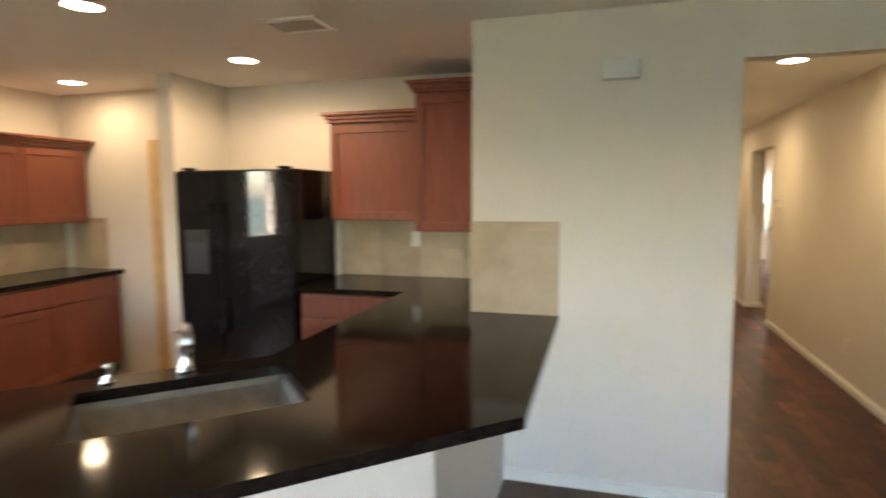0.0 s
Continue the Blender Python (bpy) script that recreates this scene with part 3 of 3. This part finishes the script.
CT0, CT1 = 0.877, 0.915
S0, S1, O0, O1 = 0.50, 1.15, 0.42, 0.85
counter = tagged(new("kitchen_counter"), "polished black granite kitchen counter with angled bar", "counter")
bm = bmesh.new()
add_prism(bm, [(-0.716, KY), (-0.70, -8.15), bar(0.0, 1.0), (-1.757, -7.80), (-1.757, -6.25), (-2.54, -6.25), (-2.54, -5.535), (-1.185, -5.535), (-1.185, KY)], CT0, CT1)
for a, b, c, d in ((0.0, S0, 0.0, 1.0), (S1, 2.6, 0.0, 1.0), (S0, S1, 0.0, O0), (S0, S1, O1, 1.0)):
    add_prism(bm, [bar(a, c), bar(b, c), bar(b, d), bar(a, d)], CT0, CT1)
bmesh.ops.remove_doubles(bm, verts=bm.verts, dist=0.0005)
mesh_object("top", bm, GRANITE, counter)
bm = bmesh.new()
add_prism(bm, [(-1.0, KY), (-1.0, -8.055), bar(2.55, 0.28), bar(2.55, 0.42), (-1.14, -8.0), (-1.14, KY)], 0.0, CT0)
hw = tagged(mesh_object("half_wall", bm, WALL, counter), "cream painted half wall")
bm = bmesh.new()
add_prism(bm, [(-1.14, KY - 0.002), (-1.14, -7.98), (-1.74, -7.79), (-1.74, KY - 0.002)], 0.1, CT0)
mesh_object("base", bm, CHERRY, counter)
bm = bmesh.new()
add_prism(bm, [bar(0.25, 0.42), bar(0.40, 0.42), bar(0.40, 0.97), bar(0.45, 0.97)][::-1], 0.1, CT0)
for a, b in ((1.24, 2.5),):
    add_prism(bm, [bar(a, 0.43), bar(b, 0.43), bar(b, 0.97), bar(a, 0.97)], 0.1, CT0)
mesh_object("bar_base", bm, CHERRY, counter)

sink = tagged(new("kitchen_sink"), "undermount stainless steel kitchen sink", "sink")
bm = bmesh.new()
rings = []
for ins, z in ((0.0, CT0), (0.012, CT0 - 0.02), (0.022, CT0 - 0.17), (0.06, CT0 - 0.2)):
    rings.append([bm.verts.new((*bar(s, o), z)) for s, o in ((S0 + ins, O0 + ins), (S1 - ins, O0 + ins), (S1 - ins, O1 - ins), (S0 + ins, O1 - ins))])
for a, b in zip(rings, rings[1:]):
    for i in range(4):
        bm.faces.new((a[i], a[(i + 1) % 4], b[(i + 1) % 4], b[i]))
bm.faces.new(rings[-1])
mesh_object("bowl", bm, STEEL, sink)
px, py = bar((S0 + S1) / 2, (O0 + O1) / 2)
lathe("drain", [(0, 0.004), (0.03, 0.004), (0.045, 0.002), (0.045, 0)], Matrix.Translation((px, py, CT0 - 0.2)), CHROME, sink)


def tube(name, pts, r, mat, parent):
    cu = bpy.data.curves.new(name, "CURVE")
    cu.dimensions, cu.bevel_depth, cu.bevel_resolution, cu.resolution_u = "3D", r, 3, 8
    s = cu.splines.new("BEZIER")
    s.bezier_points.add(len(pts) - 1)
    for b, p in zip(s.bezier_points, pts):
        b.co, b.handle_left_type, b.handle_right_type = p, "AUTO", "AUTO"
    tmp = bpy.data.objects.new(name, cu)
    me = bpy.data.meshes.new_from_object(tmp)
    bpy.data.objects.remove(tmp)
    me.materials.clear()
    me.materials.append(mat)
    ob = new(name, me)
    ob.parent = parent
    for f in me.polygons:
        f.use_smooth = True
    return ob


faucet = tagged(new("kitchen_faucet"), "chrome kitchen faucet with low spout", "faucet")
fx, fy = bar(0.82, 0.92)
tx, ty = bar(0.82, 0.70)
lathe("base", [(0, 0), (0.028, 0), (0.026, 0.012), (0.021, 0.02), (0.02, 0.09), (0.022, 0.1), (0.016, 0.125), (0, 0.13)], Matrix.Translation((fx, fy, CT1)), CHROME, faucet)
tube("spout", [(fx, fy, CT1 + 0.09), ((fx + tx) / 2, (fy + ty) / 2, CT1 + 0.19), (tx, ty, CT1 + 0.17), (tx, ty, CT1 + 0.12)], 0.012, CHROME, faucet)
tube("lever", [(fx, fy, CT1 + 0.12), (fx + 0.01, fy - 0.03, CT1 + 0.15), (fx + 0.03, fy - 0.07, CT1 + 0.165)], 0.006, CHROME, faucet)
soap = tagged(new("soap_dispenser"), "small chrome soap dispenser by the sink", "soap dispenser")
qx, qy = bar(1.06, 0.91)
lathe("pump", [(0, 0), (0.02, 0), (0.019, 0.01), (0.011, 0.02), (0.01, 0.05), (0.014, 0.055), (0.014, 0.068), (0, 0.07)], Matrix.Translation((qx, qy, CT1)), CHROME, soap, 16)
tube("nozzle", [(qx, qy, CT1 + 0.062), (qx + 0.03, qy - 0.02, CT1 + 0.066), (qx + 0.055, qy - 0.035, CT1 + 0.052)], 0.005, CHROME, soap)


def cabinet_front(parent, axis, u0, u1, face, side, z0, z1):
    """A framed cabinet door: flat frame with a sunk centre panel."""
    w = 0.055
    t = 0.019 * side
    lo, hi = sorted((face, face + t))
    mid = sorted((face, face + t * 0.55))

    def b(a, c, zz0, zz1, rng):
        return (a, rng[0], zz0, c, rng[1], zz1) if axis == "x" else (rng[0], a, zz0, rng[1], c, zz1)
    boxes("door", [b(u0, u0 + w, z0, z1, (lo, hi)), b(u1 - w, u1, z0, z1, (lo, hi)), b(u0 + w, u1 - w, z0, z0 + w, (lo, hi)), b(u0 + w, u1 - w, z1 - w, z1, (lo, hi)), b(u0 + w - 0.002, u1 - w + 0.002, z0 + w - 0.002, z1 - w + 0.002, mid)], CHERRY, 0.003, parent)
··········
• **Task details**
Quote the listing above in full, except for the pictures.

• **Written solution**
0.0 s
Continue the Blender Python (bpy) script that recreates this scene with part 3 of 3. This part finishes the script.
CT0, CT1 = 0.877, 0.915
S0, S1, O0, O1 = 0.50, 1.15, 0.42, 0.85
counter = tagged(new("kitchen_counter"), "polished black granite kitchen counter with angled bar", "counter")
bm = bmesh.new()
add_prism(bm, [(-0.716, KY), (-0.70, -8.15), bar(0.0, 1.0), (-1.757, -7.80), (-1.757, -6.25), (-2.54, -6.25), (-2.54, -5.535), (-1.185, -5.535), (-1.185, KY)], CT0, CT1)
for a, b, c, d in ((0.0, S0, 0.0, 1.0), (S1, 2.6, 0.0, 1.0), (S0, S1, 0.0, O0), (S0, S1, O1, 1.0)):
    add_prism(bm, [bar(a, c), bar(b, c), bar(b, d), bar(a, d)], CT0, CT1)
bmesh.ops.remove_doubles(bm, verts=bm.verts, dist=0.0005)
mesh_object("top", bm, GRANITE, counter)
bm = bmesh.new()
add_prism(bm, [(-1.0, KY), (-1.0, -8.055), bar(2.55, 0.28), bar(2.55, 0.42), (-1.14, -8.0), (-1.14, KY)], 0.0, CT0)
hw = tagged(mesh_object("half_wall", bm, WALL, counter), "cream painted half wall")
bm = bmesh.new()
add_prism(bm, [(-1.14, KY - 0.002), (-1.14, -7.98), (-1.74, -7.79), (-1.74, KY - 0.002)], 0.1, CT0)
mesh_object("base", bm, CHERRY, counter)
bm = bmesh.new()
add_prism(bm, [bar(0.25, 0.42), bar(0.40, 0.42), bar(0.40, 0.97), bar(0.45, 0.97)][::-1], 0.1, CT0)
for a, b in ((1.24, 2.5),):
    add_prism(bm, [bar(a, 0.43), bar(b, 0.43), bar(b, 0.97), bar(a, 0.97)], 0.1, CT0)
mesh_object("bar_base", bm, CHERRY, counter)

sink = tagged(new("kitchen_sink"), "undermount stainless steel kitchen sink", "sink")
bm = bmesh.new()
rings = []
for ins, z in ((0.0, CT0), (0.012, CT0 - 0.02), (0.022, CT0 - 0.17), (0.06, CT0 - 0.2)):
    rings.append([bm.verts.new((*bar(s, o), z)) for s, o in ((S0 + ins, O0 + ins), (S1 - ins, O0 + ins), (S1 - ins, O1 - ins), (S0 + ins, O1 - ins))])
for a, b in zip(rings, rings[1:]):
    for i in range(4):
        bm.faces.new((a[i], a[(i + 1) % 4], b[(i + 1) % 4], b[i]))
bm.faces.new(rings[-1])
mesh_object("bowl", bm, STEEL, sink)
px, py = bar((S0 + S1) / 2, (O0 + O1) / 2)
lathe("drain", [(0, 0.004), (0.03, 0.004), (0.045, 0.002), (0.045, 0)], Matrix.Translation((px, py, CT0 - 0.2)), CHROME, sink)


def tube(name, pts, r, mat, parent):
    cu = bpy.data.curves.new(name, "CURVE")
    cu.dimensions, cu.bevel_depth, cu.bevel_resolution, cu.resolution_u = "3D", r, 3, 8
    s = cu.splines.new("BEZIER")
    s.bezier_points.add(len(pts) - 1)
    for b, p in zip(s.bezier_points, pts):
        b.co, b.handle_left_type, b.handle_right_type = p, "AUTO", "AUTO"
    tmp = bpy.data.objects.new(name, cu)
    me = bpy.data.meshes.new_from_object(tmp)
    bpy.data.objects.remove(tmp)
    me.materials.clear()
    me.materials.append(mat)
    ob = new(name, me)
    ob.parent = parent
    for f in me.polygons:
        f.use_smooth = True
    return ob


faucet = tagged(new("kitchen_faucet"), "chrome kitchen faucet with low spout", "faucet")
fx, fy = bar(0.82, 0.92)
tx, ty = bar(0.82, 0.70)
lathe("base", [(0, 0), (0.028, 0), (0.026, 0.012), (0.021, 0.02), (0.02, 0.09), (0.022, 0.1), (0.016, 0.125), (0, 0.13)], Matrix.Translation((fx, fy, CT1)), CHROME, faucet)
tube("spout", [(fx, fy, CT1 + 0.09), ((fx + tx) / 2, (fy + ty) / 2, CT1 + 0.19), (tx, ty, CT1 + 0.17), (tx, ty, CT1 + 0.12)], 0.012, CHROME, faucet)
tube("lever", [(fx, fy, CT1 + 0.12), (fx + 0.01, fy - 0.03, CT1 + 0.15), (fx + 0.03, fy - 0.07, CT1 + 0.165)], 0.006, CHROME, faucet)
soap = tagged(new("soap_dispenser"), "small chrome soap dispenser by the sink", "soap dispenser")
qx, qy = bar(1.06, 0.91)
lathe("pump", [(0, 0), (0.02, 0), (0.019, 0.01), (0.011, 0.02), (0.01, 0.05), (0.014, 0.055), (0.014, 0.068), (0, 0.07)], Matrix.Translation((qx, qy, CT1)), CHROME, soap, 16)
tube("nozzle", [(qx, qy, CT1 + 0.062), (qx + 0.03, qy - 0.02, CT1 + 0.066), (qx + 0.055, qy - 0.035, CT1 + 0.052)], 0.005, CHROME, soap)


def cabinet_front(parent, axis, u0, u1, face, side, z0, z1):
    """A framed cabinet door: flat frame with a sunk centre panel."""
    w = 0.055
    t = 0.019 * side
    lo, hi = sorted((face, face + t))
    mid = sorted((face, face + t * 0.55))

    def b(a, c, zz0, zz1, rng):
        return (a, rng[0], zz0, c, rng[1], zz1) if axis == "x" else (rng[0], a, zz0, rng[1], c, zz1)
    boxes("door", [b(u0, u0 + w, z0, z1, (lo, hi)), b(u1 - w, u1, z0, z1, (lo, hi)), b(u0 + w, u1 - w, z0, z0 + w, (lo, hi)), b(u0 + w, u1 - w, z1 - w, z1, (lo, hi)), b(u0 + w - 0.002, u1 - w + 0.002, z0 + w - 0.002, z1 - w + 0.002, mid)], CHERRY, 0.003, parent)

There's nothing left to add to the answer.